-------- DATA --------
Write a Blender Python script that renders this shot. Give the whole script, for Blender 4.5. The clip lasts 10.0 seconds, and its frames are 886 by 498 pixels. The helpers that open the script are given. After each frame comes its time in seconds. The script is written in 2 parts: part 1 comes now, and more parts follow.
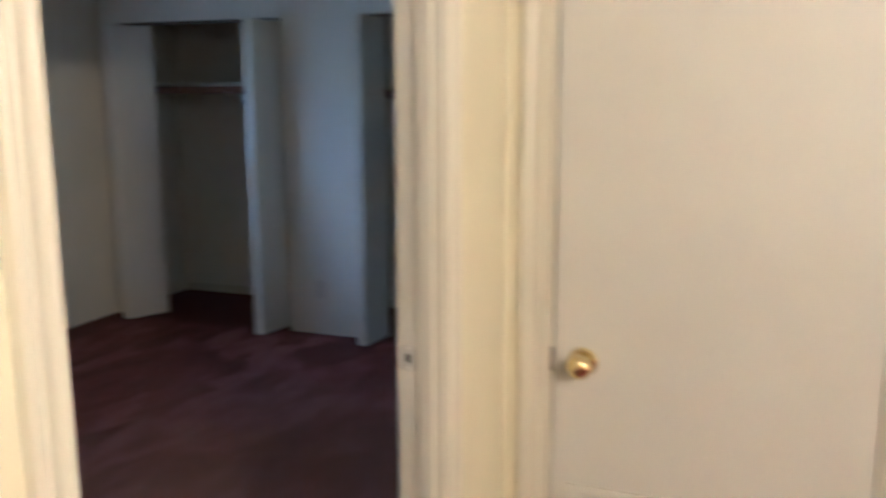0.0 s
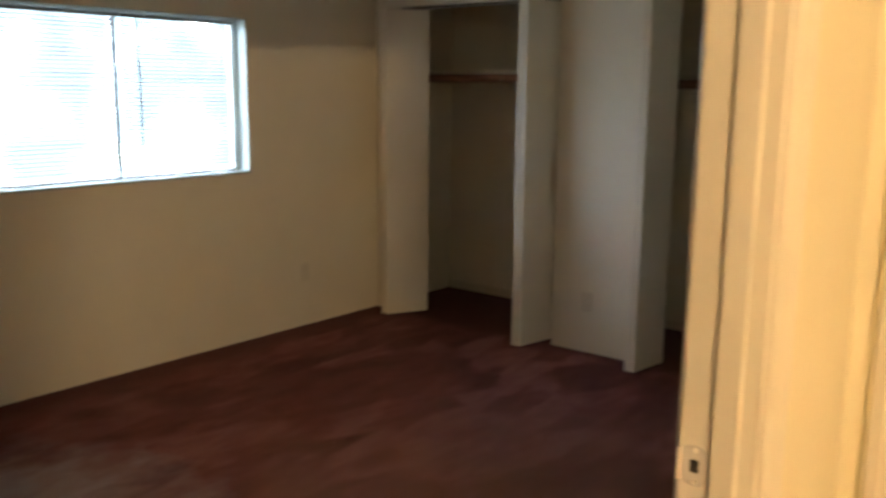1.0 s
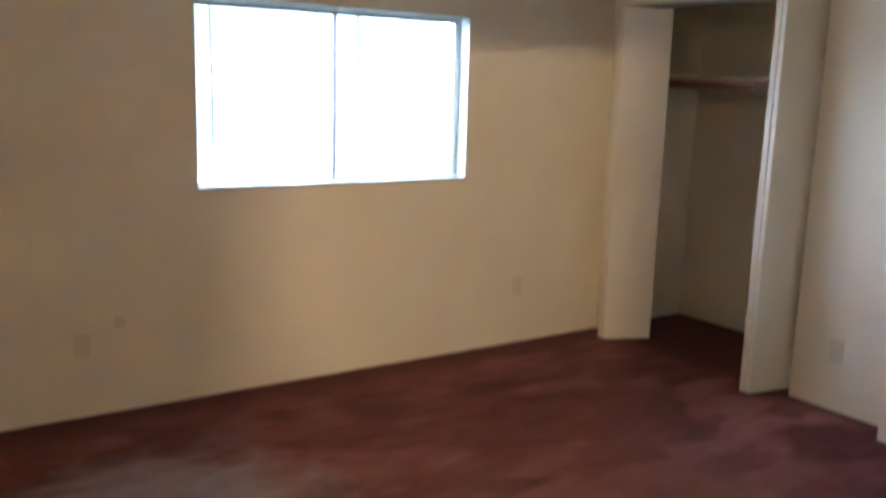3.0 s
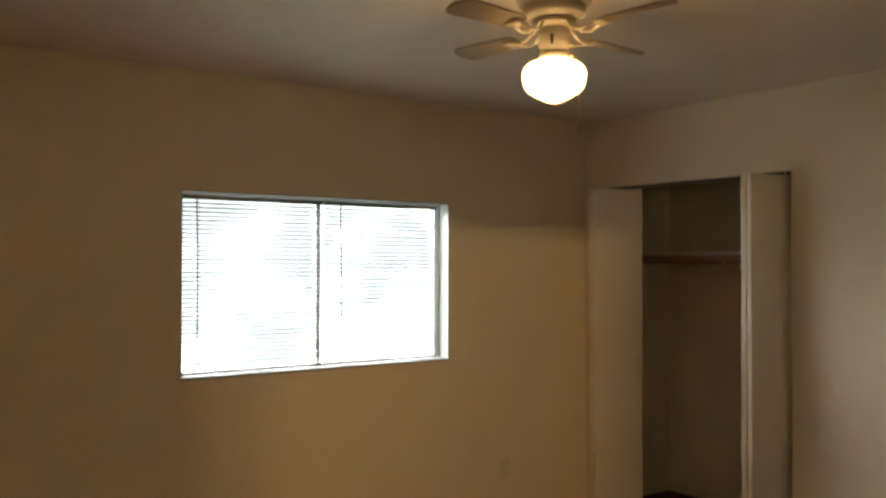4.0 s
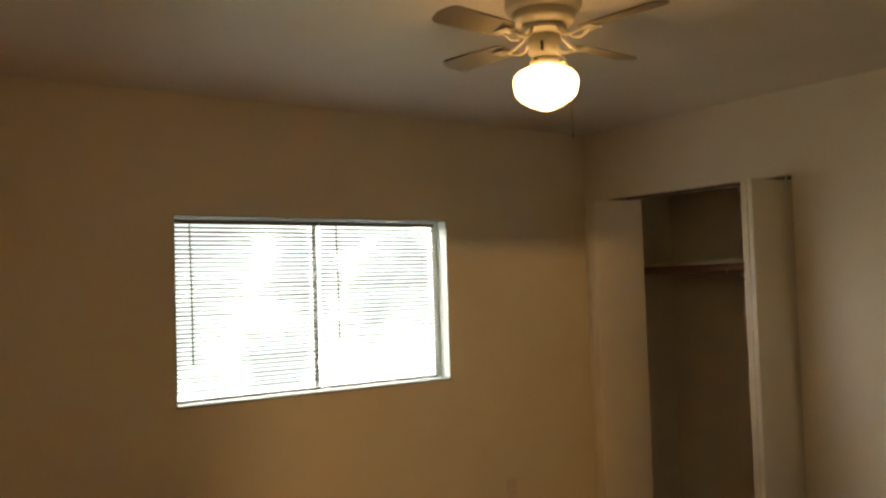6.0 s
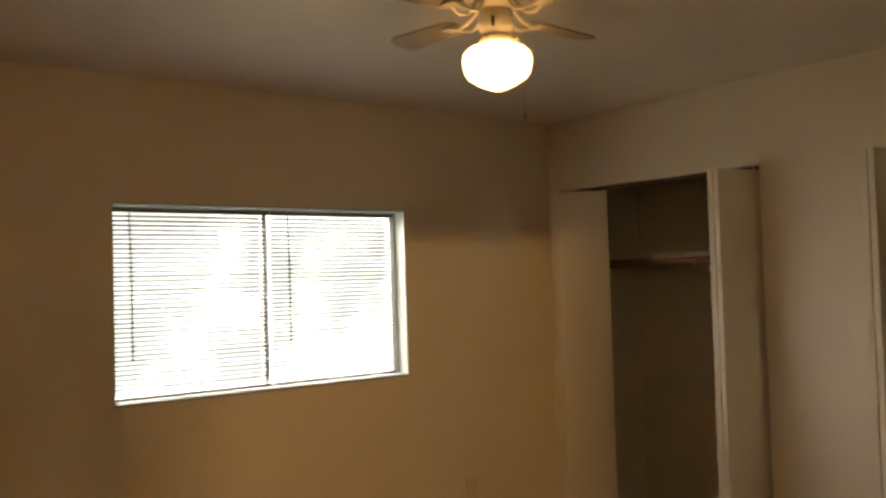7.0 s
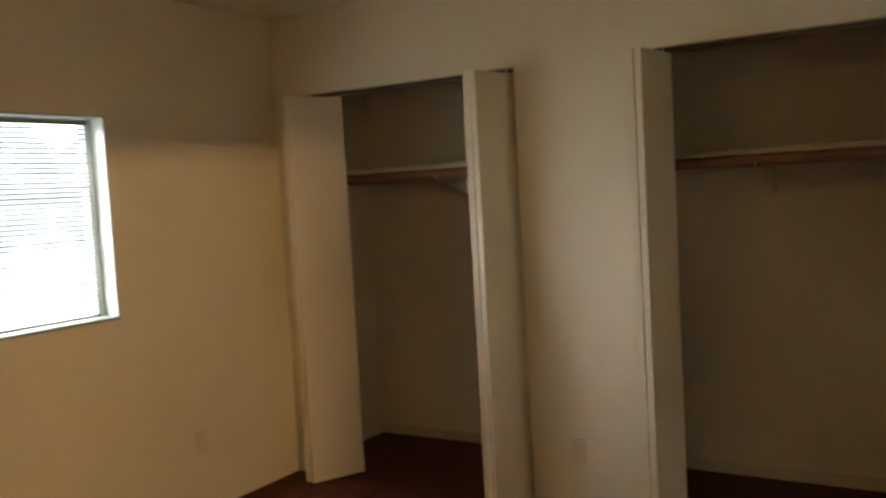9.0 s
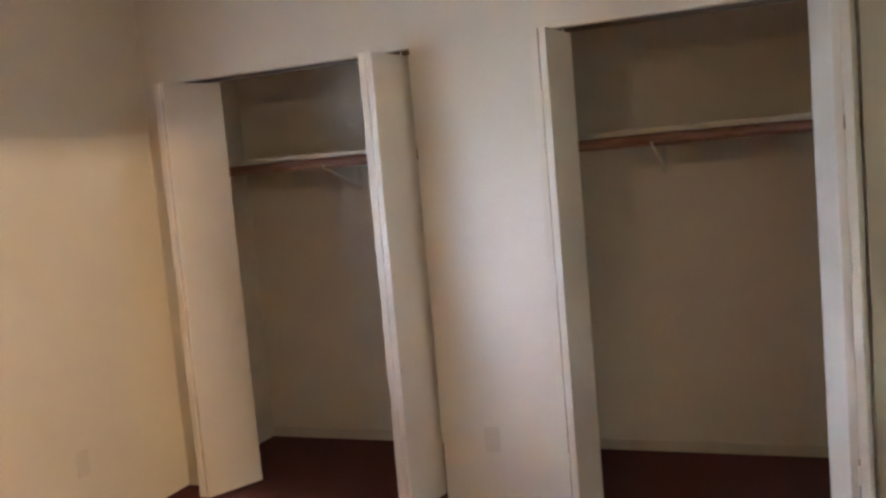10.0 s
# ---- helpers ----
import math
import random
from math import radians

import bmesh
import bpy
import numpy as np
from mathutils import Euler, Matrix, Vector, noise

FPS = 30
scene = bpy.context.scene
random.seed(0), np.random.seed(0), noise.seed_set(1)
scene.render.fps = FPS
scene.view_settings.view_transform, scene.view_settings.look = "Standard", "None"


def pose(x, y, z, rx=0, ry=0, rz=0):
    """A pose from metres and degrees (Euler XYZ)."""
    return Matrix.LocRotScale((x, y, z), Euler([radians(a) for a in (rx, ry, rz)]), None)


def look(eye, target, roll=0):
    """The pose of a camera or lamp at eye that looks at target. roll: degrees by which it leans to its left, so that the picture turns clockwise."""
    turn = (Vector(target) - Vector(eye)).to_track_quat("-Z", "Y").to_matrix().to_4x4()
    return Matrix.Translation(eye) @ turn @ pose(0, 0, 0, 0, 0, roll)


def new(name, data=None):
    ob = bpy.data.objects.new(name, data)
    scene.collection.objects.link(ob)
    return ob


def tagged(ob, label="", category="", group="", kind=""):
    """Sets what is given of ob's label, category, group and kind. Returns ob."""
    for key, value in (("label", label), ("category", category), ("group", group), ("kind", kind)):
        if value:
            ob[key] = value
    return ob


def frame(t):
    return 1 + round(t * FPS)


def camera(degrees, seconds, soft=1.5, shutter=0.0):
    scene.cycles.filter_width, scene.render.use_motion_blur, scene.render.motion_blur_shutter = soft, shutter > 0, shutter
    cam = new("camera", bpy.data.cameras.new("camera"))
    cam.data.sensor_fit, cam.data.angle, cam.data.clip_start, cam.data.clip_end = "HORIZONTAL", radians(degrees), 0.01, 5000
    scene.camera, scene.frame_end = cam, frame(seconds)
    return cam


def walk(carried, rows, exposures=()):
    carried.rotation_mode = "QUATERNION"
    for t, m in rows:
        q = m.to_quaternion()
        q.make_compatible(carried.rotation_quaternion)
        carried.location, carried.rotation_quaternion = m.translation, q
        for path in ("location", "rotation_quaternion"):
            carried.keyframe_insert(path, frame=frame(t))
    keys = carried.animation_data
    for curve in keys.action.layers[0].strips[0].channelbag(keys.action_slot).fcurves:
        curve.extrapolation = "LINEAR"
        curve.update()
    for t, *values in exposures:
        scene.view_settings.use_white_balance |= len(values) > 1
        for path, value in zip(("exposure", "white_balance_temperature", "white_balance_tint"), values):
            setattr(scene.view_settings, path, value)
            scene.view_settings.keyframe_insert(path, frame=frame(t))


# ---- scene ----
# ---- camera ----
cam = camera(53.8, 10.0, soft=2.7, shutter=0.5)
PATH = [
    (0, (-4.900, -4.412, 1.572), (-3.063, -3.706, 1.215), -0.25),
    (0.3, (-4.789, -4.414, 1.573), (-3.078, -3.432, 1.245), 0.41),
    (0.5, (-4.646, -4.341, 1.558), (-2.984, -3.278, 1.230), -0.18),
    (0.6, (-4.581, -4.296, 1.553), (-2.942, -3.198, 1.227), 0.03),
    (0.8, (-4.502, -4.214, 1.559), (-2.904, -3.062, 1.214), 0.30),
    (1, (-4.354, -4.145, 1.521), (-2.831, -2.902, 1.157), 0.54),
    (1.5, (-3.950, -4.012, 1.342), (-2.680, -2.540, 0.871), 1.27),
    (2, (-3.885, -4.006, 1.332), (-2.808, -2.448, 0.690), 0.42),
    (2.5, (-3.908, -3.959, 1.520), (-2.847, -2.381, 0.901), 0.64),
    (3, (-3.936, -4.005, 1.535), (-2.833, -2.378, 1.164), 1.74),
    (3.2, (-3.946, -4.021, 1.512), (-2.829, -2.382, 1.255), 1.73),
    (4.3, (-4.014, -3.946, 1.584), (-2.833, -2.334, 1.659), -0.30),
    (4.5, (-4.001, -3.936, 1.596), (-2.820, -2.325, 1.678), -0.40),
    (5, (-3.998, -3.937, 1.589), (-2.814, -2.327, 1.661), -1.02),
    (5.2, (-4.002, -3.935, 1.584), (-2.815, -2.327, 1.656), -1.26),
    (6.5, (-3.858, -3.910, 1.514), (-2.697, -2.285, 1.601), -2.01),
    (7, (-3.764, -3.841, 1.522), (-2.551, -2.253, 1.591), -1.70),
    (7.5, (-3.715, -3.678, 1.520), (-2.363, -2.205, 1.536), -1.73),
    (8, (-3.624, -3.523, 1.535), (-2.149, -2.173, 1.485), -1.81),
    (8.2, (-3.613, -3.464, 1.553), (-2.088, -2.174, 1.465), -2.12),
    (8.5, (-3.589, -3.372, 1.559), (-1.996, -2.169, 1.433), -2.66),
    (9, (-3.565, -3.225, 1.497), (-1.868, -2.173, 1.362), -3.21),
    (9.5, (-3.517, -3.090, 1.518), (-1.742, -2.187, 1.357), -4.03),
    (9.6, (-3.517, -3.062, 1.516), (-1.720, -2.188, 1.342), -4.35),
    (10, (-3.535, -2.945, 1.502), (-1.688, -2.200, 1.320), -4.95),
]
EXPOSURES = [
    (0, 0.10, 4750, 15), (0.5, 0.23, 5200, 23), (0.8, 0.25, 6700, 20), (1.0, 0.28, 7800, 18), (1.5, 0.25, 9700, 24), (1.8, 0.9, 7400, 21), (2.1, 1.45, 6300, 20), (2.5, 1.65, 6600, 20), (3.2, 0.95, 6800, 23),
    (4.3, 0.03, 12000, 24), (5.2, 0.03, 12400, 23), (7.5, 0.02, 15000, 31), (8.5, 0.12, 14500, 29), (9.0, 0.5, 11000, 22), (9.6, 1.32, 7200, 27), (10, 1.55, 7000, 28),
]
walk(cam, [(t, look(eye, target, roll)) for t, eye, target, roll in PATH], EXPOSURES)

# ---- light ----
world = bpy.data.worlds.new("world")
scene.world = world
world.use_nodes = True
wn, wl = world.node_tree.nodes, world.node_tree.links
sky = wn.new("ShaderNodeTexSky")
sky.sky_type, sky.sun_disc = "NISHITA", False
sky.sun_elevation, sky.sun_rotation = radians(50), radians(200)
wl.new(sky.outputs[0], wn["Background"].inputs[0])
wn["Background"].inputs[1].default_value = 0.12


def lamp(name, kind, m, power, colour, size=0.1, size_y=None, angle=0.0):
    data = bpy.data.lights.new(name, kind)
    data.energy, data.color = power, colour
    if kind == "AREA":
        data.shape, data.size, data.size_y = "RECTANGLE", size, size_y or size
    elif kind == "SUN":
        data.angle = angle
    else:
        data.shadow_soft_size = size
    ob = new(name, data)
    ob.matrix_world = m
    return ob


# sun behind the house: it only lights the garden beyond the window
lamp("sun", "SUN", look((-6, -8, 12), (0, 0, 0)), 3.0, (1.0, 0.94, 0.85), angle=radians(0.5))
# the fan's lit globe and the hall's ceiling lamp give light by their glass
FAN = (-2.040, -1.880)
HALL_LAMP = (-5.37, -5.90)


# ---- materials ----
def mat(name, build):
    m = bpy.data.materials.new(name)
    m.use_nodes = True
    nt = m.node_tree
    build(nt.nodes, nt.links, nt.nodes["Principled BSDF"])
    return m


def ramp(n, l, fac, stops):
    r = n.new("ShaderNodeValToRGB")
    els = r.color_ramp.elements
    for i, (p, c) in enumerate(stops):
        e = els[i] if i < 2 else els.new(p)
        e.position, e.color = p, (*c, 1)
    l.new(fac, r.inputs[0])
    return r.outputs[0]


def noise_tex(n, l, scale, detail=4.0, rough=0.6, stretch=None, coord="Object", warp=0.0):
    tc = n.new("ShaderNodeTexCoord")
    mp = n.new("ShaderNodeMapping")
    l.new(tc.outputs[coord], mp.inputs[0])
    if stretch:
        mp.inputs["Scale"].default_value = stretch
    t = n.new("ShaderNodeTexNoise")
    t.inputs["Scale"].default_value, t.inputs["Detail"].default_value, t.inputs["Roughness"].default_value = scale, detail, rough
    t.inputs["Distortion"].default_value = warp
    l.new(mp.outputs[0], t.inputs[0])
    return t.outputs[0]


def noise_tex_colour(n, l, scale):
    tc = n.new("ShaderNodeTexCoord")
    t = n.new("ShaderNodeTexNoise")
    t.inputs["Scale"].default_value, t.inputs["Detail"].default_value = scale, 4.0
    l.new(tc.outputs["Object"], t.inputs[0])
    return t.outputs[1]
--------
**DESCRIPTION OF THE TASK**
Go back over the listing above and copy exactly the lines that begin at the line with "for key, value" and stop after the line with "scene.camera, scene.frame_end = cam, frame(seconds)"; leave out every other line.

**RESULT**
    for key, value in (("label", label), ("category", category), ("group", group), ("kind", kind)):
        if value:
            ob[key] = value
    return ob


def frame(t):
    return 1 + round(t * FPS)


def camera(degrees, seconds, soft=1.5, shutter=0.0):
    scene.cycles.filter_width, scene.render.use_motion_blur, scene.render.motion_blur_shutter = soft, shutter > 0, shutter
    cam = new("camera", bpy.data.cameras.new("camera"))
    cam.data.sensor_fit, cam.data.angle, cam.data.clip_start, cam.data.clip_end = "HORIZONTAL", radians(degrees), 0.01, 5000
    scene.camera, scene.frame_end = cam, frame(seconds)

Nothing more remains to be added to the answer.